Por último, deve afirmar-se não ter a deliberação controvertida nestes autos a natureza de regulamento da administração da coisa comum com natureza real, que, por isso, carece do acordo de todos os comproprietários e de inscrição no registo para ser eficaz em relação a terceiros (cfr. Oliveira Ascensão, Direito Civil – Direitos Reais, 5.ª edição, Coimbra Editora, 1993, p. 268 e Pires de Lima/Antunes Varela, ob. cit., 361).
A tese, a nosso ver, sem fundamento legal, de que as deliberações da assembleia de comproprietários relativas à administração da coisa comum (em que se inclui o poder de designar os administradores) sejam aprovadas, por unanimidade dos consortes, tem efeitos práticos que julgamos preversos, na medida em que permite a um dos comproprietários boicotar o exercício de poderes de administração nos termos decididos pela maioria, correndo-se o risco de paralisação da exploração dos bens, resultado que o legislador não deseja.
Além de não ter respaldo na lei, a tese da unanimidade fomenta a perpetuação do conflito entre os comproprietários e aumenta, desnecessariamente, o recurso ao tribunal, tornando praticamente inviável a administração de qualquer acervo comum de bens, na medida em que dá um direito de veto a um só comproprietário que não concorde com a deliberação da maioria.

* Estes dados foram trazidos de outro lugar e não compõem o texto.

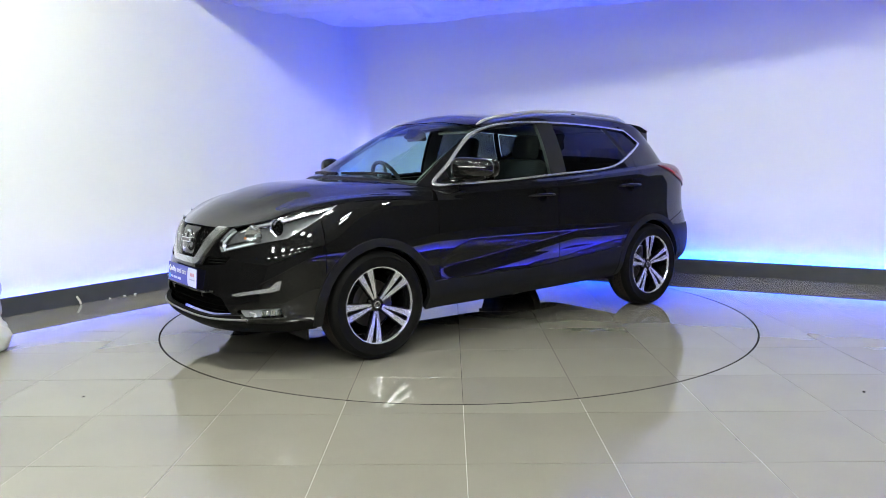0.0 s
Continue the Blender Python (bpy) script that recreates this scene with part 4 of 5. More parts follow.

A interpretação das normas jurídicas aplicáveis, os art. 1407º e 985º do CC, indica que a regra, segundo a qual a administração cabe por igual, a todos os comproprietários, não é um princípio de ordem pública e cede perante convenção dos consortes, em sentido contrário, tomada por maioria nos termos da lei, porquanto da conjugação do regime específico do nº 1 do art. 1407º com o art. 985º, ambos do CC, resulta que as deliberações da assembleia de comproprietários devem ser tomadas por maioria, desde que votem no mesmo sentido mais de metade dos consortes e desde que estes representem, pelo menos, metade do valor das quotas.